■ Exercise requirements: Every line below is to be copied exactly, with the pictures left out.

■ Supplied material:
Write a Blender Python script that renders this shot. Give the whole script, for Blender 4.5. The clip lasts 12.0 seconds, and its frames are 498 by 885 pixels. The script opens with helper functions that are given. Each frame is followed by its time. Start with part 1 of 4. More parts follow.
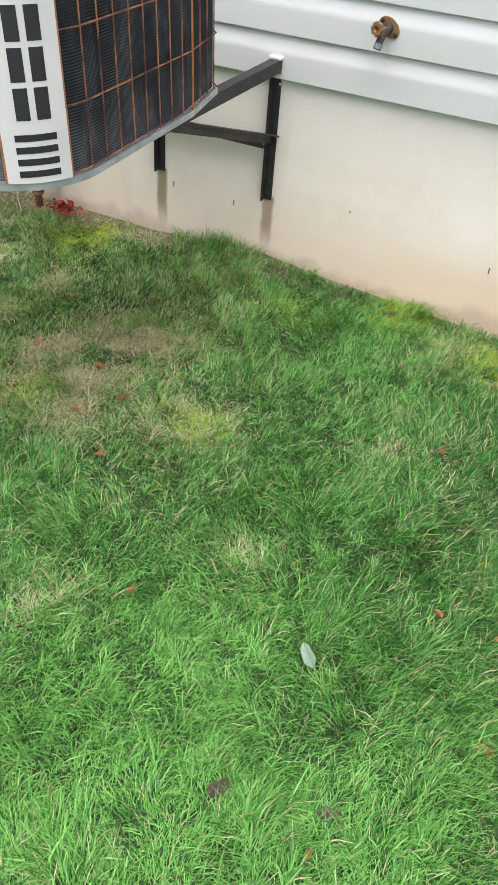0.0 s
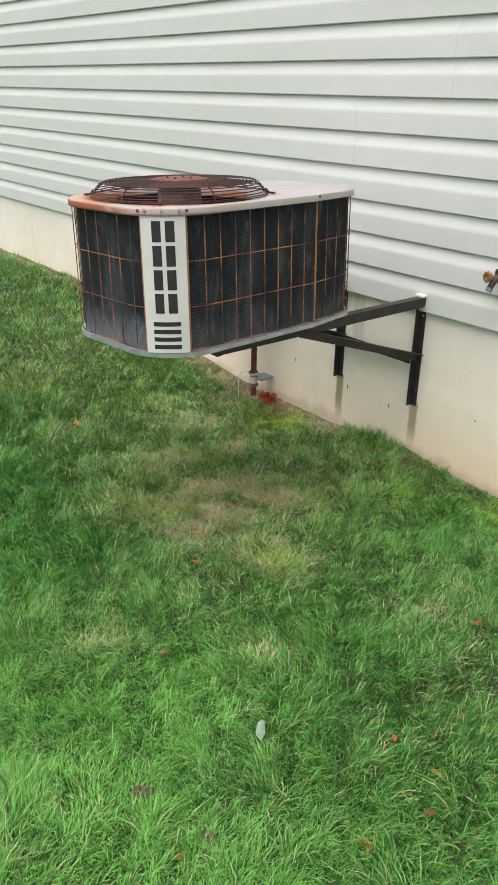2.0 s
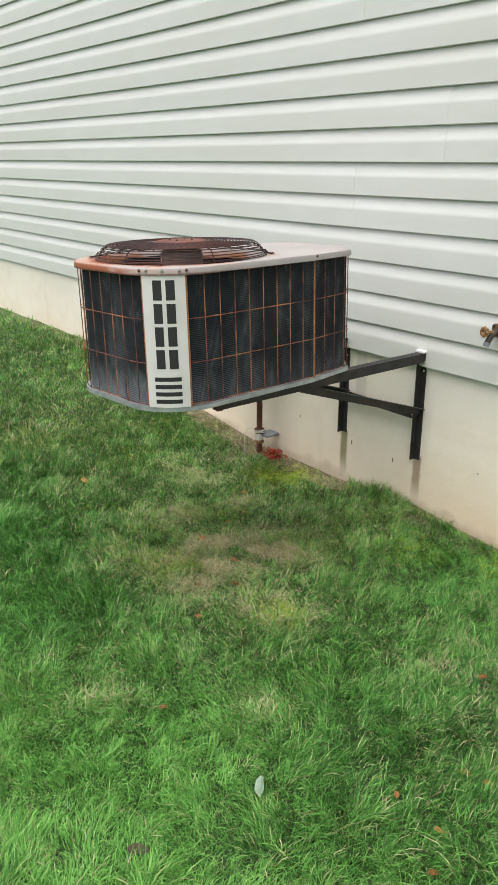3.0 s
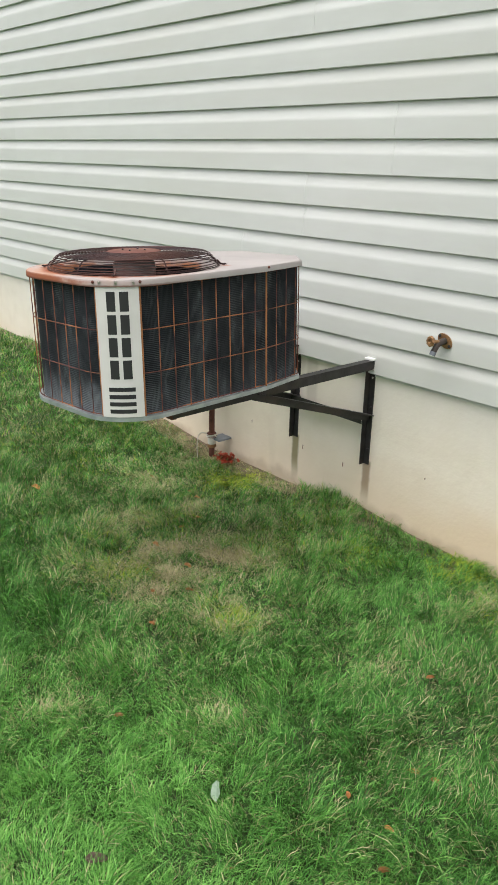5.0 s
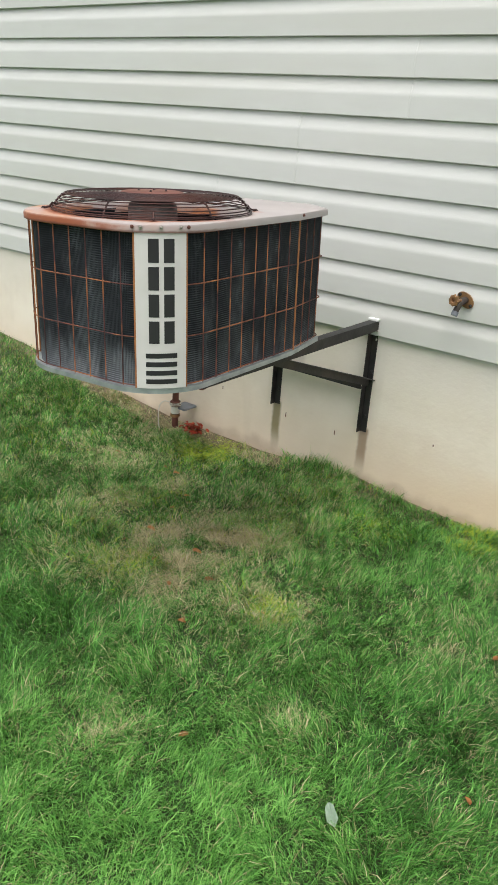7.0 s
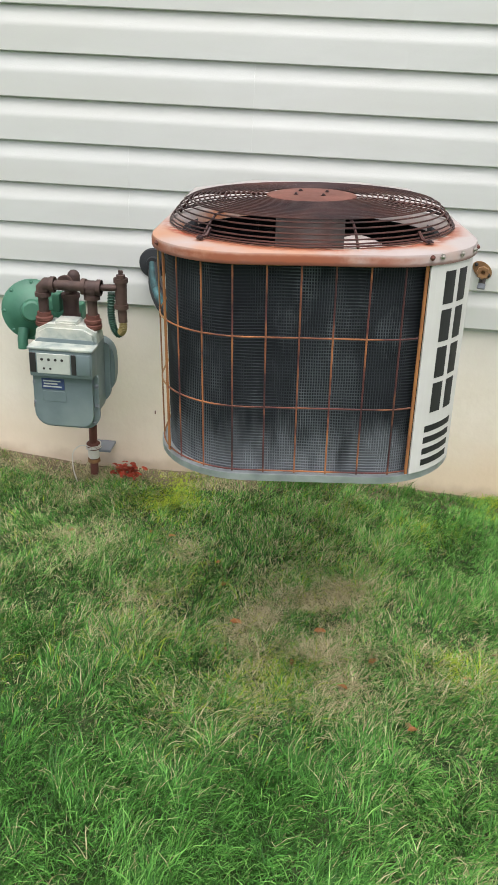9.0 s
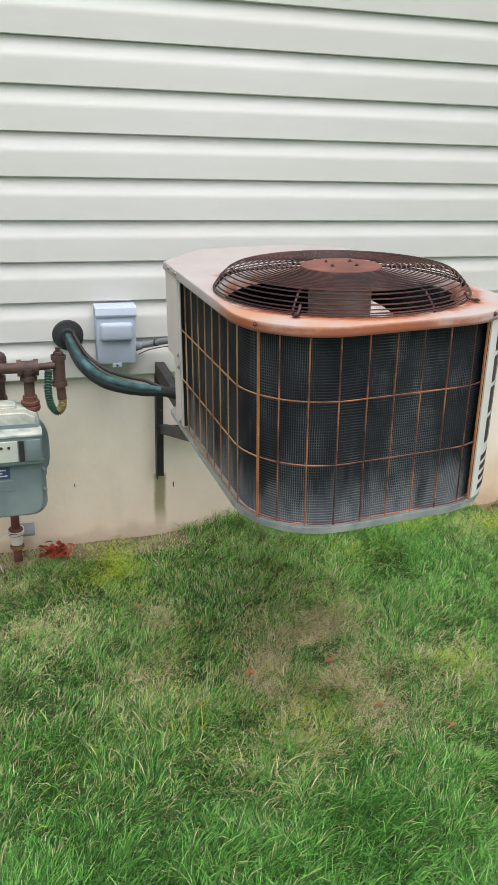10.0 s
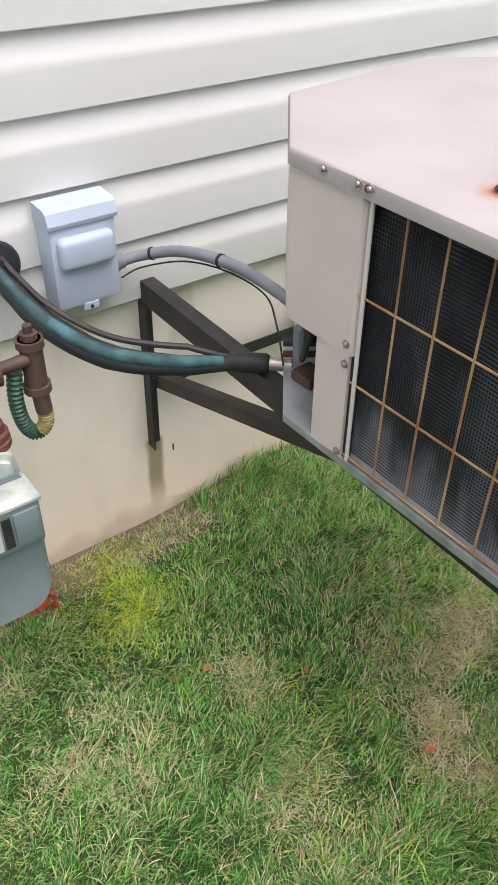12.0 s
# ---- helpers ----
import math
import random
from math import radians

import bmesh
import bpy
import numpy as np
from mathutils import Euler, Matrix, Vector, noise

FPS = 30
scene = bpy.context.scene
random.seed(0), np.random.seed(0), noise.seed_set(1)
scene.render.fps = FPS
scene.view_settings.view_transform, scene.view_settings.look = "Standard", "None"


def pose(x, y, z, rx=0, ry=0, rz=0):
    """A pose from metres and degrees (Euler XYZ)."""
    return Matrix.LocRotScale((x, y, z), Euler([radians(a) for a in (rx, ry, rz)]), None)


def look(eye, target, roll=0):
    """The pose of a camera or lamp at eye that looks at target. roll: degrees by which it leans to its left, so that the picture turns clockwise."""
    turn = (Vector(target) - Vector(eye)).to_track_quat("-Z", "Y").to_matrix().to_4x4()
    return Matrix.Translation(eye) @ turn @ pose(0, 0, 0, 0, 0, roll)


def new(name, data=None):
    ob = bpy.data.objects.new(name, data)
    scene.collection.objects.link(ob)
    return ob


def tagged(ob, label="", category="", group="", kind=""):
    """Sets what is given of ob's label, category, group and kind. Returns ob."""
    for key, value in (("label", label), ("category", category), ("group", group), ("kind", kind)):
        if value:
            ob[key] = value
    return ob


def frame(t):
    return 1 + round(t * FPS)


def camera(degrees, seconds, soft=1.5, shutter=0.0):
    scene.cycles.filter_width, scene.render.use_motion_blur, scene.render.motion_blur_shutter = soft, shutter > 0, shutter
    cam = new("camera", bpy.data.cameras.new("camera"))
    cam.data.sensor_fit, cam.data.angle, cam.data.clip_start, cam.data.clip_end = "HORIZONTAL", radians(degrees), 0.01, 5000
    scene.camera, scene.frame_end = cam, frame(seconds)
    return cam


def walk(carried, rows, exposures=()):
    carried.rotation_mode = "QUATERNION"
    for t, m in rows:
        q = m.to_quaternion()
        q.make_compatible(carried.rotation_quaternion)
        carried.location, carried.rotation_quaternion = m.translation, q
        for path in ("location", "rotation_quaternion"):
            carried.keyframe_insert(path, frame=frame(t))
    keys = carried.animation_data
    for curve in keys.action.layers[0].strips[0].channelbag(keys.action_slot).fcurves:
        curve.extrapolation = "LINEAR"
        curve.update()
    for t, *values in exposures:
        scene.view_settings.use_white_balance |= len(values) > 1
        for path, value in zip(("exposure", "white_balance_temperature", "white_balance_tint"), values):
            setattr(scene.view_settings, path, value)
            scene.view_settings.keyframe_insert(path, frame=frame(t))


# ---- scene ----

■ Output for this task:
Write a Blender Python script that renders this shot. Give the whole script, for Blender 4.5. The clip lasts 12.0 seconds, and its frames are 498 by 885 pixels. The script opens with helper functions that are given. Each frame is followed by its time. Start with part 1 of 4. More parts follow.
0.0 s
2.0 s
3.0 s
5.0 s
7.0 s
9.0 s
10.0 s
12.0 s
# ---- helpers ----
import math
import random
from math import radians

import bmesh
import bpy
import numpy as np
from mathutils import Euler, Matrix, Vector, noise

FPS = 30
scene = bpy.context.scene
random.seed(0), np.random.seed(0), noise.seed_set(1)
scene.render.fps = FPS
scene.view_settings.view_transform, scene.view_settings.look = "Standard", "None"


def pose(x, y, z, rx=0, ry=0, rz=0):
    """A pose from metres and degrees (Euler XYZ)."""
    return Matrix.LocRotScale((x, y, z), Euler([radians(a) for a in (rx, ry, rz)]), None)


def look(eye, target, roll=0):
    """The pose of a camera or lamp at eye that looks at target. roll: degrees by which it leans to its left, so that the picture turns clockwise."""
    turn = (Vector(target) - Vector(eye)).to_track_quat("-Z", "Y").to_matrix().to_4x4()
    return Matrix.Translation(eye) @ turn @ pose(0, 0, 0, 0, 0, roll)


def new(name, data=None):
    ob = bpy.data.objects.new(name, data)
    scene.collection.objects.link(ob)
    return ob


def tagged(ob, label="", category="", group="", kind=""):
    """Sets what is given of ob's label, category, group and kind. Returns ob."""
    for key, value in (("label", label), ("category", category), ("group", group), ("kind", kind)):
        if value:
            ob[key] = value
    return ob


def frame(t):
    return 1 + round(t * FPS)


def camera(degrees, seconds, soft=1.5, shutter=0.0):
    scene.cycles.filter_width, scene.render.use_motion_blur, scene.render.motion_blur_shutter = soft, shutter > 0, shutter
    cam = new("camera", bpy.data.cameras.new("camera"))
    cam.data.sensor_fit, cam.data.angle, cam.data.clip_start, cam.data.clip_end = "HORIZONTAL", radians(degrees), 0.01, 5000
    scene.camera, scene.frame_end = cam, frame(seconds)
    return cam


def walk(carried, rows, exposures=()):
    carried.rotation_mode = "QUATERNION"
    for t, m in rows:
        q = m.to_quaternion()
        q.make_compatible(carried.rotation_quaternion)
        carried.location, carried.rotation_quaternion = m.translation, q
        for path in ("location", "rotation_quaternion"):
            carried.keyframe_insert(path, frame=frame(t))
    keys = carried.animation_data
    for curve in keys.action.layers[0].strips[0].channelbag(keys.action_slot).fcurves:
        curve.extrapolation = "LINEAR"
        curve.update()
    for t, *values in exposures:
        scene.view_settings.use_white_balance |= len(values) > 1
        for path, value in zip(("exposure", "white_balance_temperature", "white_balance_tint"), values):
            setattr(scene.view_settings, path, value)
            scene.view_settings.keyframe_insert(path, frame=frame(t))


# ---- scene ----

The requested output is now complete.